I wasn't even going to ATTEMPT any of the strength equipment.
I remember the next morning how SORE I was.. and how I was masochistic enough to want to do it again, because it WAS good for me and because I COULD handle it.
I remember the day AFTER when I came in with music, water and towel.. and tried to walk listening to Enya which does NOT work for me :o. When working out, I need something decently high speed.
My routine's changed alot.. not, when in the gym, I try to do a full 60 minutes of cardio, compared to the 20 I could do that first day. I do a little jogging, a little elliptical, sometimes some cycling (or if the weather is too hot and it's nice out, I just take my bicycle). I always have my towel, a litre of water that I tend to fill up twice or, sometimes, thrice, over the period, and my iRock (or alternative way to listen to music, before the iRock, it was my Phillips eXpanium, which I *DO* Miss. I mean 650 or 700 MB per MP3 CD that my eXpanium could play vs. the 96 that my iRock can play...that's why I keep considering getting a Nomad or an iPod or something... more memory for more music. )

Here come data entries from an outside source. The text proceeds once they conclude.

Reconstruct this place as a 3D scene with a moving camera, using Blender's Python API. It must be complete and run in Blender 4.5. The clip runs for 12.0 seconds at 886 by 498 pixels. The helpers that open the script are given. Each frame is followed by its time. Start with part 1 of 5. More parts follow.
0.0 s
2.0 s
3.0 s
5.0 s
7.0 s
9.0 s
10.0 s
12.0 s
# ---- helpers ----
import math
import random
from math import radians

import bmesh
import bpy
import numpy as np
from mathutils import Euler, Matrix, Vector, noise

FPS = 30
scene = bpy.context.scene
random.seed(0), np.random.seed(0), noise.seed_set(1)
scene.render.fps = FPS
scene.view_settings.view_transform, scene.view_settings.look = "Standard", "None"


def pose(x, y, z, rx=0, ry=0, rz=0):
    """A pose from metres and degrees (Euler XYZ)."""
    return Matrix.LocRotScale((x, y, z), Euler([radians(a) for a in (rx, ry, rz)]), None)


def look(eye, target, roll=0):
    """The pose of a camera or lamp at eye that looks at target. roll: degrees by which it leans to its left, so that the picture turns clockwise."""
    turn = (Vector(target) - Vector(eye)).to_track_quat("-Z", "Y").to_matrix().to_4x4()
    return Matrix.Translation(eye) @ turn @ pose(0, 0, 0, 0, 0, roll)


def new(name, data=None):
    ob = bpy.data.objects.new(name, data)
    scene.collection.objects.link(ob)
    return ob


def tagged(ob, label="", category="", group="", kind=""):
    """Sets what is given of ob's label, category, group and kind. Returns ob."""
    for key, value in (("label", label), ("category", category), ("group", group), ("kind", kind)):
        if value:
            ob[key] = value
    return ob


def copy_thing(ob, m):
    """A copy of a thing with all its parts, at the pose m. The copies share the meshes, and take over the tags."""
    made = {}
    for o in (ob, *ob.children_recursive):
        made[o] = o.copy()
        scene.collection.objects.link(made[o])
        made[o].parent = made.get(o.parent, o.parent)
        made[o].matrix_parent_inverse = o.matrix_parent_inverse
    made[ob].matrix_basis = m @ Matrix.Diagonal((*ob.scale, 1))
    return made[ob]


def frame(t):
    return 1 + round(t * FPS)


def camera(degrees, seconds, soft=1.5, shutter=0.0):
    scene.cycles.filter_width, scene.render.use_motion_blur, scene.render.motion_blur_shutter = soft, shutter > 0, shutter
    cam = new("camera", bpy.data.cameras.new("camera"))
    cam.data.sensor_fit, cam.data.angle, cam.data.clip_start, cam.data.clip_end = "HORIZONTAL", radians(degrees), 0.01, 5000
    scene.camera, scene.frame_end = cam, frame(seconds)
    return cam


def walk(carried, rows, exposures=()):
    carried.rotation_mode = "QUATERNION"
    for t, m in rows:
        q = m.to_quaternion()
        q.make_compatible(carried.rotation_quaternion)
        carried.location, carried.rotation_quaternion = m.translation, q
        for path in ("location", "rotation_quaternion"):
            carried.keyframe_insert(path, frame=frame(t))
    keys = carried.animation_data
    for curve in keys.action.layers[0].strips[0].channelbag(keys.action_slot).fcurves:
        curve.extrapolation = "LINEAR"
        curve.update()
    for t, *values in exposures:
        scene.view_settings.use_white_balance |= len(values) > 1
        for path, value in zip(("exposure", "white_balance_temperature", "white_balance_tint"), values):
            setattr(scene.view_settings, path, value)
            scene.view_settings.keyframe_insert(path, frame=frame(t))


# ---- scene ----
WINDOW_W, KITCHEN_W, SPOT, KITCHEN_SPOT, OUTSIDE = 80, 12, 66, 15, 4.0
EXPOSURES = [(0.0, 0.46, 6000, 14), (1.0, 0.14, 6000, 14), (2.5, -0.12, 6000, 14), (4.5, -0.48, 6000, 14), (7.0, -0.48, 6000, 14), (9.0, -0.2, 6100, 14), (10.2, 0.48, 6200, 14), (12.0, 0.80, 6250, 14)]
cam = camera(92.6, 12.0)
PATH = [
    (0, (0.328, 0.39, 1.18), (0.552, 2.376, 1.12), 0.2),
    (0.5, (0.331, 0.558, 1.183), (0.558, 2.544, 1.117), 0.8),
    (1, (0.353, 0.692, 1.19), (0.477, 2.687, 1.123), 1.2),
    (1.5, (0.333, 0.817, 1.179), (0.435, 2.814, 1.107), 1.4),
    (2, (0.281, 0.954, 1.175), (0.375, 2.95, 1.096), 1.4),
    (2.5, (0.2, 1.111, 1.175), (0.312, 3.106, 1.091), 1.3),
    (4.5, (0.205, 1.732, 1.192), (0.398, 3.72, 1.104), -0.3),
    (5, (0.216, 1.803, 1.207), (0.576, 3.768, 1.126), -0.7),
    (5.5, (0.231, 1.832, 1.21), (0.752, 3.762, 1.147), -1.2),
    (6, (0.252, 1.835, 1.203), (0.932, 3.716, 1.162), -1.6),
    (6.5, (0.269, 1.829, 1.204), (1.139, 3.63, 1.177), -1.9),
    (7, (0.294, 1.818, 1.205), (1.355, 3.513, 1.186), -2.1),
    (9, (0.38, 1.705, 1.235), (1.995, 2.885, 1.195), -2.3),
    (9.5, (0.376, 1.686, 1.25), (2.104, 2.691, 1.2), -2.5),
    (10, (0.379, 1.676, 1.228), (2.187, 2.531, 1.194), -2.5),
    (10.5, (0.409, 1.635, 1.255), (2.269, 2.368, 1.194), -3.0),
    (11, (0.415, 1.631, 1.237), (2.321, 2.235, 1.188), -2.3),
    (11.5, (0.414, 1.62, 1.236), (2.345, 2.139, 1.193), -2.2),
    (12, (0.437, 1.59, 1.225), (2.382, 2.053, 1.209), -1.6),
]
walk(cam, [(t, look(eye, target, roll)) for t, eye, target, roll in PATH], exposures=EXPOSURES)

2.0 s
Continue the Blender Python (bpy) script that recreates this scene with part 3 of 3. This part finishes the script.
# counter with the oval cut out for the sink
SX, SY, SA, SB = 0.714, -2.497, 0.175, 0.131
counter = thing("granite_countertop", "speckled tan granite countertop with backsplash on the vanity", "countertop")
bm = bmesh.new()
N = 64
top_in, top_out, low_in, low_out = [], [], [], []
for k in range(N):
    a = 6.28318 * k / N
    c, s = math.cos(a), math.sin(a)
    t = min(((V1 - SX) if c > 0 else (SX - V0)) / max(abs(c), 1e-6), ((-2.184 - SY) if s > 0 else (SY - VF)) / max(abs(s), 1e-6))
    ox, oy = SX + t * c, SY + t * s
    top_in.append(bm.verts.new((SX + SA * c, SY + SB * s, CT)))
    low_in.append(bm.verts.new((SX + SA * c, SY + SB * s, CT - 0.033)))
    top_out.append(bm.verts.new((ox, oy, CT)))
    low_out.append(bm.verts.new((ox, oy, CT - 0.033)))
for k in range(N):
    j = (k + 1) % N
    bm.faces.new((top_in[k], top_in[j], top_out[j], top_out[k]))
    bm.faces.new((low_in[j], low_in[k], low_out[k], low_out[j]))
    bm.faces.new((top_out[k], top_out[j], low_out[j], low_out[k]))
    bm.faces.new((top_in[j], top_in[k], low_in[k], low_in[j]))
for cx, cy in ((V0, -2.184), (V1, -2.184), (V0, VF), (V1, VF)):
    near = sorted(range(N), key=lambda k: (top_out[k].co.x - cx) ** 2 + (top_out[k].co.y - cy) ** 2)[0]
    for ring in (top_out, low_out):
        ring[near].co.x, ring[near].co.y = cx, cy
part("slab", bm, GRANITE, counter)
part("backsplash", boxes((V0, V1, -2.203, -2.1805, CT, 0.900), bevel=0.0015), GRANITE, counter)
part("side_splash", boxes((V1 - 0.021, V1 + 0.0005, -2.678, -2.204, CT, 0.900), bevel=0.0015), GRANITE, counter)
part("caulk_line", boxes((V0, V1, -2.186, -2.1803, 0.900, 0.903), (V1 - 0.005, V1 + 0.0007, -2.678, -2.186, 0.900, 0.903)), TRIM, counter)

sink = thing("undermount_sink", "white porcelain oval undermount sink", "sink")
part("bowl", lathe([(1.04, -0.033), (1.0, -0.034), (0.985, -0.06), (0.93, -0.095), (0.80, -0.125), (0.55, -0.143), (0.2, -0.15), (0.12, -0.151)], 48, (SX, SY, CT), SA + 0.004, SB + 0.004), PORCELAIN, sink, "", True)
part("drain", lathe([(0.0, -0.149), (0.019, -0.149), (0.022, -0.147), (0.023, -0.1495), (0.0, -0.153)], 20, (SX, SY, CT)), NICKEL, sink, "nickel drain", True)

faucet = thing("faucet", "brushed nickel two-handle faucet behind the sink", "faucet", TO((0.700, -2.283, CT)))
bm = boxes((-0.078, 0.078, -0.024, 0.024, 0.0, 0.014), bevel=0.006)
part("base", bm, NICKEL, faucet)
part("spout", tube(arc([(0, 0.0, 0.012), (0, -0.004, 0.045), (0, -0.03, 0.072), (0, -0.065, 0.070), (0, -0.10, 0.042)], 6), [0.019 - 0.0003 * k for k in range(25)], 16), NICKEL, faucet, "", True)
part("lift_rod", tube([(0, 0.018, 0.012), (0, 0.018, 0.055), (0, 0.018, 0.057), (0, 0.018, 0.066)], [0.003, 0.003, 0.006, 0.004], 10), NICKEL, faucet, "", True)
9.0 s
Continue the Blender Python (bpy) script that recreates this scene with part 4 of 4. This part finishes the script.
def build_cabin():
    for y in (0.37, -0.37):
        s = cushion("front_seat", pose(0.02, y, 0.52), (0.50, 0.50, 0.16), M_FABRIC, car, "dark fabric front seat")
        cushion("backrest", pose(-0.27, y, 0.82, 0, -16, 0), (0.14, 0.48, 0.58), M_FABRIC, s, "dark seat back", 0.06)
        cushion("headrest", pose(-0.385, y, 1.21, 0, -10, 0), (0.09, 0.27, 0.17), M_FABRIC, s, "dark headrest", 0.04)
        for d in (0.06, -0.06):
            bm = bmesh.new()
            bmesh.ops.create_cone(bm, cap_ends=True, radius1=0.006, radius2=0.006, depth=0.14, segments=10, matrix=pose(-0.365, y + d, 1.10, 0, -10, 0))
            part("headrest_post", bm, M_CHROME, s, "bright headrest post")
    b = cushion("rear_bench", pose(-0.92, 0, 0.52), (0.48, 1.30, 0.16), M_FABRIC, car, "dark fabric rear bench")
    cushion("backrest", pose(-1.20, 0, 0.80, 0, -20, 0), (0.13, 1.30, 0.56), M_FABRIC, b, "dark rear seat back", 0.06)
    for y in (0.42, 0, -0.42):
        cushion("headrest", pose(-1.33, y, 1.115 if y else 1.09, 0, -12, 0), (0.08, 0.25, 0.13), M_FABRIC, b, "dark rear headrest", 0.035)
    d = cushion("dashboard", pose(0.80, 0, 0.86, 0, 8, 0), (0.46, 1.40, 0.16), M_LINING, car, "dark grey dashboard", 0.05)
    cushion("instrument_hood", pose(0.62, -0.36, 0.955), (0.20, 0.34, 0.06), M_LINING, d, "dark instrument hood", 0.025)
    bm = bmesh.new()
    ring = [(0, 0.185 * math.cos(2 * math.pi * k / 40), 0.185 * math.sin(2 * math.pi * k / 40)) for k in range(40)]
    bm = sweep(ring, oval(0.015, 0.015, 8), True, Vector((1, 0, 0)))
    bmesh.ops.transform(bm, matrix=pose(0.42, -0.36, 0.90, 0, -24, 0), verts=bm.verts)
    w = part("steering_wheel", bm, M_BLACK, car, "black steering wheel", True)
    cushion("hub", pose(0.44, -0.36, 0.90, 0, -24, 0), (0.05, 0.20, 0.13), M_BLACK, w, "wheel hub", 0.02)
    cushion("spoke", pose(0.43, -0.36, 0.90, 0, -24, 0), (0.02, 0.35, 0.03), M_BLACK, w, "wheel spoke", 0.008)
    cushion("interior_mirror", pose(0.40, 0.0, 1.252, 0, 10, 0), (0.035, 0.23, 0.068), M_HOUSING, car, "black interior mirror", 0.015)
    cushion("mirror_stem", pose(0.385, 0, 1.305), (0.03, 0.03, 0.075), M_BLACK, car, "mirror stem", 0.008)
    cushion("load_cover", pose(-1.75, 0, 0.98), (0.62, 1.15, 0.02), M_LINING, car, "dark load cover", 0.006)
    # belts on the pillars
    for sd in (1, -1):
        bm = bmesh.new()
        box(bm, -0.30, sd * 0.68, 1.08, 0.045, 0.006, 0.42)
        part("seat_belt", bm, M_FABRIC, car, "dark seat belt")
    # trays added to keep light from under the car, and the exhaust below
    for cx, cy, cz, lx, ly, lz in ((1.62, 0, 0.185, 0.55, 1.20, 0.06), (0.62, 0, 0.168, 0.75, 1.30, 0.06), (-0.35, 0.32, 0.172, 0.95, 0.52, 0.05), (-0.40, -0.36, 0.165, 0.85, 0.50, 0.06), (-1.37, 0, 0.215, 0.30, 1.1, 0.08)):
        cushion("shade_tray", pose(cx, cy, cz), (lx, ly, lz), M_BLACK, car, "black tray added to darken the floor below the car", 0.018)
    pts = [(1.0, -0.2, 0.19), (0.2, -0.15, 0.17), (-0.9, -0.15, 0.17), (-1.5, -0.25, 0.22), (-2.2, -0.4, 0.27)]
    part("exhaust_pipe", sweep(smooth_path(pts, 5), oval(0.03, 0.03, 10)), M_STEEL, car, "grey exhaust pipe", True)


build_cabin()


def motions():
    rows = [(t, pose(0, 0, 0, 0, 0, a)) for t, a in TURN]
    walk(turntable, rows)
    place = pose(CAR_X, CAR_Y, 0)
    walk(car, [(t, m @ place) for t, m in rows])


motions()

I doubt I can explain in words, how much easier it is to do these things when weighing at only 240 compared to 300.
Part of it is pure vanity. I LIKE looking good. I LIKE looking in the mirror and seeing muscles moving around under my arms and legs. Part of it is the fact that, as odd as I know this sounds, there's a heck of a lot of less mass flopping around as you work out :o
Part of it is the fact that I probably have gotten into better shape as I work out.
Well, that's all I can think of to post for now. Now to find out whether we're going to the beach for the day (*looks outside at the grey sky and wet ground*), which I'm doubting.. or if we just go up for dinner.